MONEY MARKETS-U.S. Treasury bill rates dip below zero
* US T-bill rates dip below zero for first time since Dec
* Dollar Libor at new low, other market rates fall
* Abundant liquidity, dovish central bankers support (Adds trader quote, recasts; changes dateline; previous London)
By Chris Reese
NEW YORK, Nov 20 (Reuters) - Yields on short-dated Treasury bills pushed below zero on Friday as investors clamored for low-risk investments in bets that central banks will hold interest rates at ultra-low levels for a long time.
Dollar interbank lending rates hit a new low as an abundance of liquidity and dovish central banker comments also eroded short-term market rates.
Even as policy makers begin to talk about exit strategies from extraordinary measures put in place during the depth of the financial crisis, investors expect policy rates around the globe will stay low well into next year.
"People are getting out of risk, getting into Treasuries for the year-end, everybody is parking money," said James Combias, head of government bond trading at Mizuho Securities USA in New York, adding that the Federal Reserve is expected to hold interest rates near zero for the foreseeable future.
Demand for U.S. Treasury bills maturing in January 2010 pushed their yields below zero for the first time since late December when the financial crisis worsened in the aftermath of the Lehman Brothers collapse.

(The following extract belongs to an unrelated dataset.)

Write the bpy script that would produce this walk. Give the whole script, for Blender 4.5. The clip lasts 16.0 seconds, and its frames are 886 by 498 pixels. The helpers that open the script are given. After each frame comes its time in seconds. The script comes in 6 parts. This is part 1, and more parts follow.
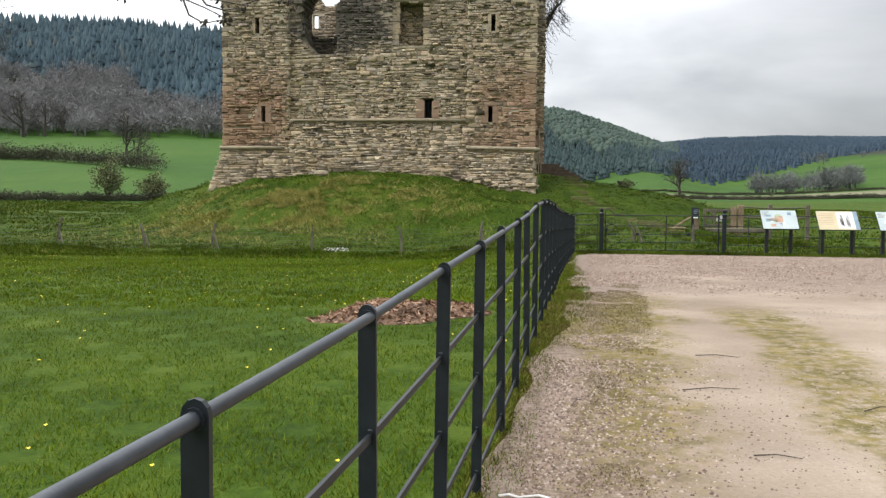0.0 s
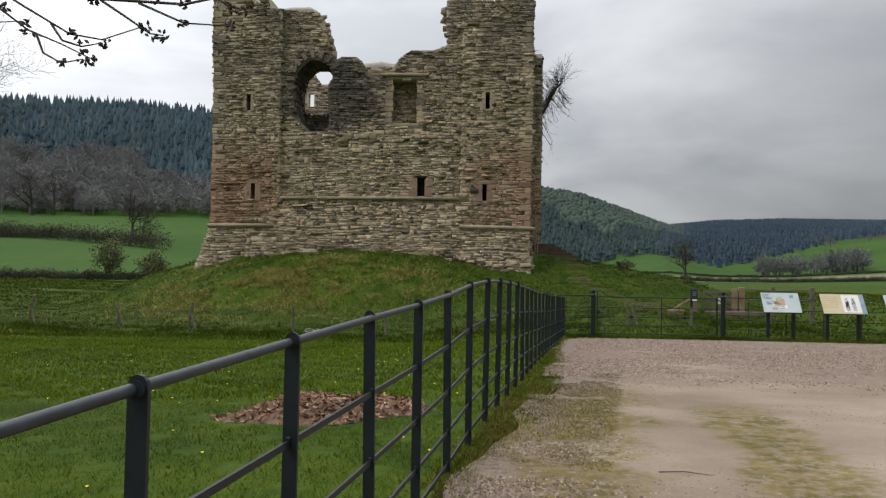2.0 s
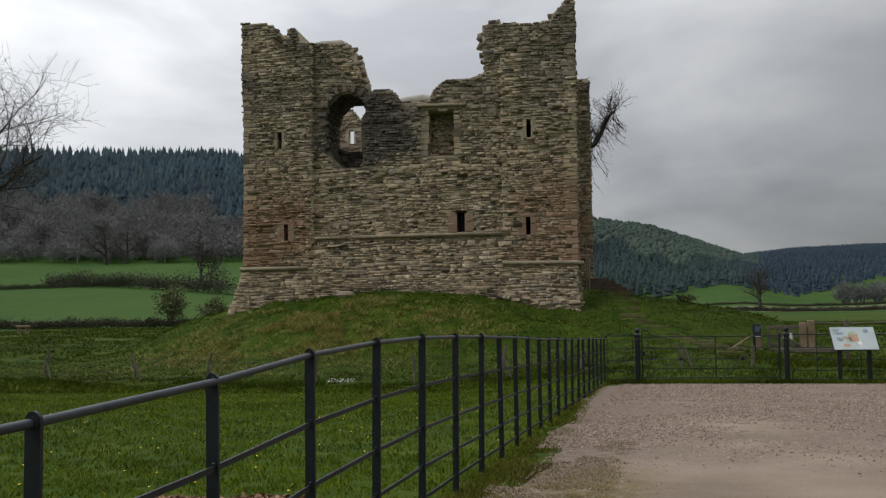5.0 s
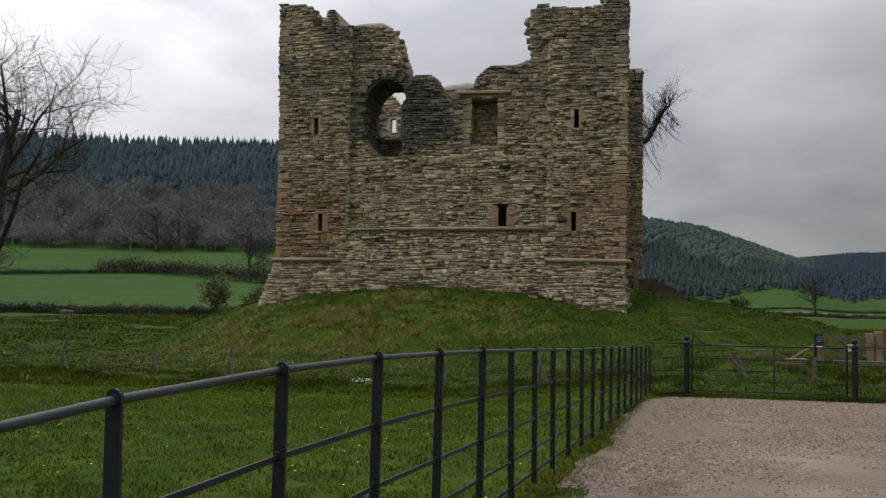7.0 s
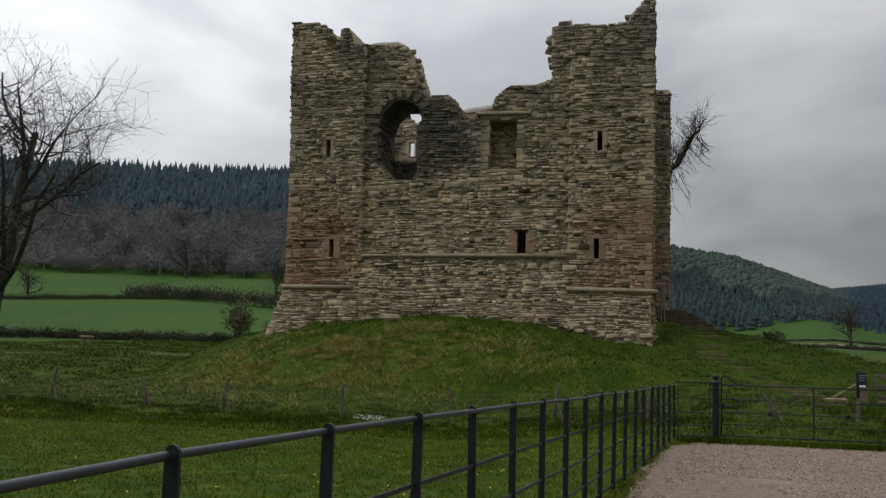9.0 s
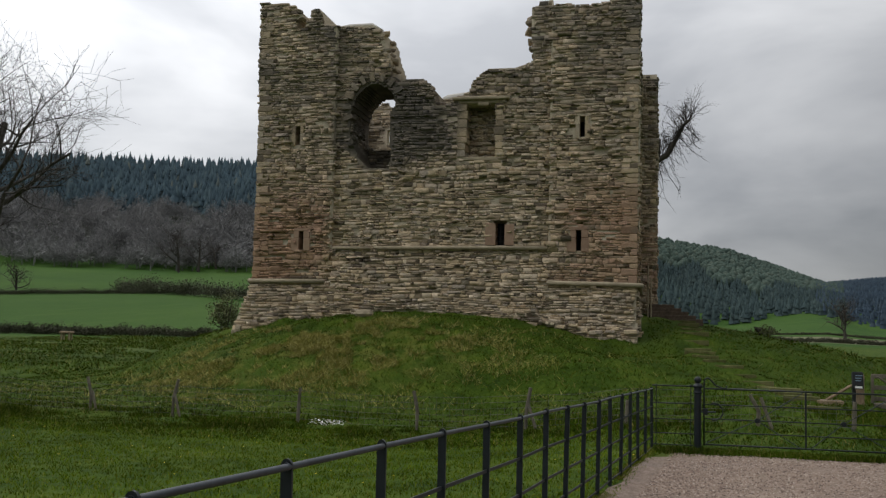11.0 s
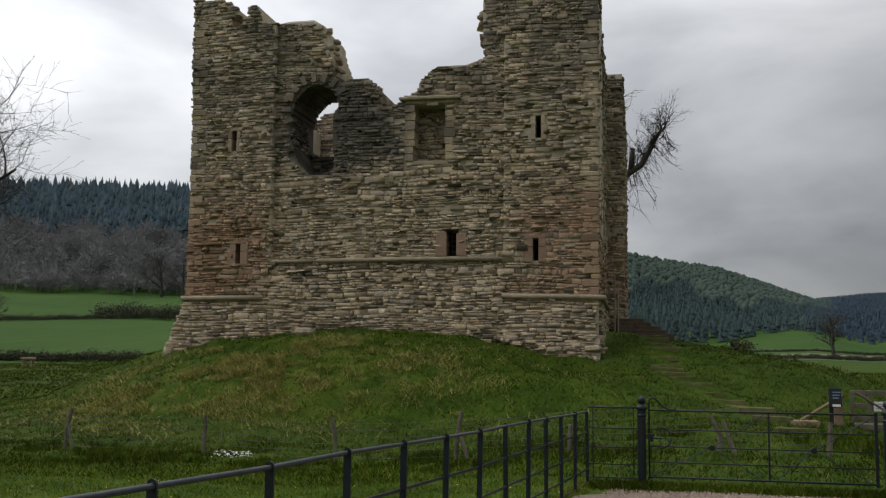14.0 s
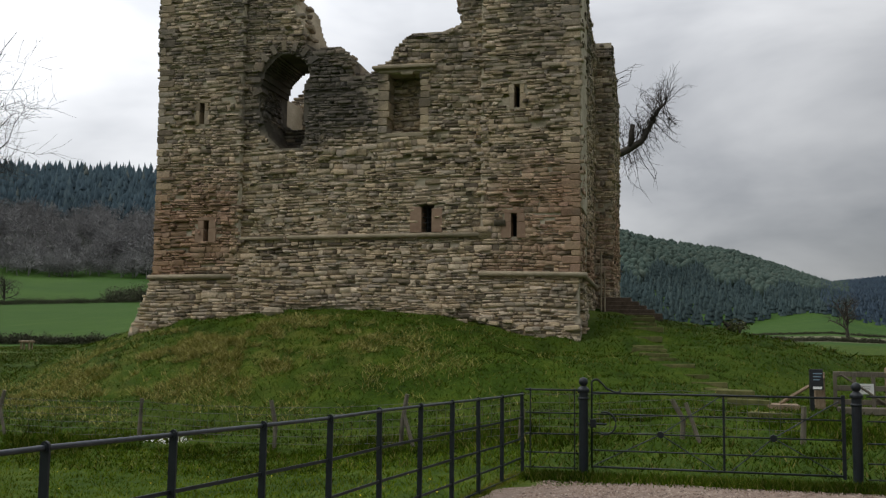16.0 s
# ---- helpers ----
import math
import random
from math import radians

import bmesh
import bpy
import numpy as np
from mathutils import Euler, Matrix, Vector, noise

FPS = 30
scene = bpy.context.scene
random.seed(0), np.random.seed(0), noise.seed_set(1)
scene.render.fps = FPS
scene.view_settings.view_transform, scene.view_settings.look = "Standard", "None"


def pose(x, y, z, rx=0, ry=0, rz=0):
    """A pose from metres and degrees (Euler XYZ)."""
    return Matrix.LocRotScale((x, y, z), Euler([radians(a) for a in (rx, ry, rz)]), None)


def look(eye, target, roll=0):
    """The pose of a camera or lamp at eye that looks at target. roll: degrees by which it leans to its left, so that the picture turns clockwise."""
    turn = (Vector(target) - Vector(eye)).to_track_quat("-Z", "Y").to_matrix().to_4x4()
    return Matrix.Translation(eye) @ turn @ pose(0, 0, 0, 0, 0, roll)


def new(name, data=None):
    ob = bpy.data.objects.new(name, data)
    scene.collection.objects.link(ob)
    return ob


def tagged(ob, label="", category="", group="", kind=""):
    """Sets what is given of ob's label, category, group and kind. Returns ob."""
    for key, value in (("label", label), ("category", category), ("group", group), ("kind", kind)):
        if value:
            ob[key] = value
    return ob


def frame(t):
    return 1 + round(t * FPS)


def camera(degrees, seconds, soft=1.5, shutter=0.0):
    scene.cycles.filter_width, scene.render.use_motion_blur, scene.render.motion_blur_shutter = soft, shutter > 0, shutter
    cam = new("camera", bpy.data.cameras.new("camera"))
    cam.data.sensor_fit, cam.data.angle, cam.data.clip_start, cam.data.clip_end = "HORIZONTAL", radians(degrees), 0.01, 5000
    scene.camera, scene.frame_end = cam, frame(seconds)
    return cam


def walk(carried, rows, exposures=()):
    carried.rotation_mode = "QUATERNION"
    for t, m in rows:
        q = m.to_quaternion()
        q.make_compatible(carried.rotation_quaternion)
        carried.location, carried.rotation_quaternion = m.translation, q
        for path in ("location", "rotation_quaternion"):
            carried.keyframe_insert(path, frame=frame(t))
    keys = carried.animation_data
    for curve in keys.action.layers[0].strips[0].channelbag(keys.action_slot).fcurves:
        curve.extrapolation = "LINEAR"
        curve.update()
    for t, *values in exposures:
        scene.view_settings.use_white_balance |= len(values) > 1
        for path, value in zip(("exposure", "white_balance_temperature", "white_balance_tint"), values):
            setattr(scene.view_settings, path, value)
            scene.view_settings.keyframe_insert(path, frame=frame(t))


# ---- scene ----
cam = camera(49.9, 16.0, soft=1.3)
METRES, EYE, TILT, LEAN, TURN = 15.0, 1.55, -3.3, 0.0, 3.3
ROWS = [
    (0.0, 0.0, 0.0, 0.0, 0.0, -0.19, -0.6),
    (0.5, 0.0077, 0.0234, 0.0003, -0.15, 3.21, 0.02),
    (1.0, 0.0194, 0.044, -0.0006, -0.44, 3.64, 0.46),
    (1.5, 0.0337, 0.0642, 0.0017, -0.22, 3.7, -1.32),
    (2.0, 0.0433, 0.09, 0.0035, 0.41, 4.65, -0.98),
    (2.5, 0.0577, 0.1139, 0.0044, 1.02, 4.58, -0.69),
    (3.0, 0.0725, 0.1382, 0.0078, 1.79, 4.65, -0.91),
    (3.5, 0.0848, 0.166, 0.0104, 2.43, 5.9, -0.42),
    (4.0, 0.0988, 0.194, 0.0132, 3.27, 6.87, 0.2),
    (6.5, 0.1275, 0.3495, 0.0296, 6.77, 6.63, -1.18),
    (7.0, 0.1313, 0.3808, 0.0317, 7.5, 6.6, -1.45),
    (7.5, 0.1373, 0.4107, 0.035, 8.09, 7.26, -1.18),
    (8.0, 0.1428, 0.4399, 0.04, 8.54, 7.63, -1.88),
    (8.5, 0.1446, 0.4712, 0.0427, 8.98, 7.8, -2.24),
    (9.0, 0.1494, 0.503, 0.0457, 9.2, 8.23, -2.07),
    (11.5, 0.1863, 0.6656, 0.0625, 8.66, 7.85, -1.86),
    (12.0, 0.1948, 0.7025, 0.062, 7.33, 9.3, -2.27),
    (12.5, 0.2066, 0.7329, 0.0627, 6.93, 10.22, -1.81),
    (13.0, 0.2159, 0.763, 0.0625, 7.29, 10.3, -2.19),
    (13.5, 0.2289, 0.7924, 0.0622, 7.95, 10.14, -0.74),
    (14.0, 0.2452, 0.8202, 0.0642, 8.41, 9.2, -1.14),
    (14.5, 0.2591, 0.8501, 0.0646, 8.64, 9.25, -1.87),
    (15.0, 0.2776, 0.8773, 0.0645, 9.08, 9.16, -2.26),
    (15.5, 0.2952, 0.9061, 0.0645, 9.22, 8.4, -2.57),
    (16.0, 0.3164, 0.9294, 0.0647, 9.35, 8.2, -1.12),
]
walk(cam, [(t, pose(0, 0, EYE, TILT, LEAN, TURN) @ pose(METRES * x, METRES * y, METRES * z, 90 + pitch, roll, yaw)) for t, x, y, z, yaw, pitch, roll in ROWS],
     exposures=[(0.0, 1.0), (0.5, 0.4), (1.5, 0.25), (3.5, 0.0), (4.0, -0.22), (7.0, -0.2), (9.0, -0.35), (11.5, -0.18), (12.5, -0.36), (14.5, -0.2), (16.0, -0.1)])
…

Two-year Treasury note yields US2YT=RR also held close to the lowest since December, which in turn represented the lowest levels on record.
"Flow information suggests central banks buying T-bills and short-term Treasury cash even at very low yield as cash is abundant," said BNP Paribas rate strategist Alessandro Tentori.
Calyon rate strategist David Keeble said year-end factors were also at play as banks tidied up balance sheets to present the best possible view of their business at the end of the year.
"It's a little bit of window dressing, to do with needing liquidity on the balance sheet. You liquidate some securities and buy something low-risk like Treasuries so you get a bit of a squeeze," he said.
Three-month dollar Libor rates USD3MFSR= fell to 0.26219 percent [ID:nLK442537].
Eurodollar interest rate futures EDM0EDU0 -- a measure of interest rate expectations -- have been climbing steadily since late October, reaching contract highs and implying lower rates, on the back of dovish central bank comments.
SLOWLY, SLOWLY TO THE EXIT
European Central Bank officials have also stressed that while they are heading for the exit, the withdrawal of special measures to provide liquidity to the banking sector and in turn boost the economy, will be gradual.
But recent comments appear to warn banks against becoming too reliant on ECB funds.
ECB President Jean-Claude Trichet warned on Friday that market participants needed to be aware that the size of support measures was unprecedented and any measures which posed a threat to stability would be undone "promptly and unequivocally."
And ahead of the bank's next, and likely final, tender of one-year funds in December, Executive Board member Lorenzo Bini Smaghi late on Thursday urged national authorities to address over-reliance on cheap, unlimited ECB funds by some banks.
The Greek central bank this week did just that, advising banks to show restraint in borrowing 12-month ECB funds.
Banks currently have 595 billion euros of longer-term ECB money, over 85 percent of which is in 12-month funds, and there is around 60 billion euros of excess cash in the system, most of which is being parked back at the central bank overnight.
Three-month Euribor rates EUR3MFSR= edged down to 0.67313 percent.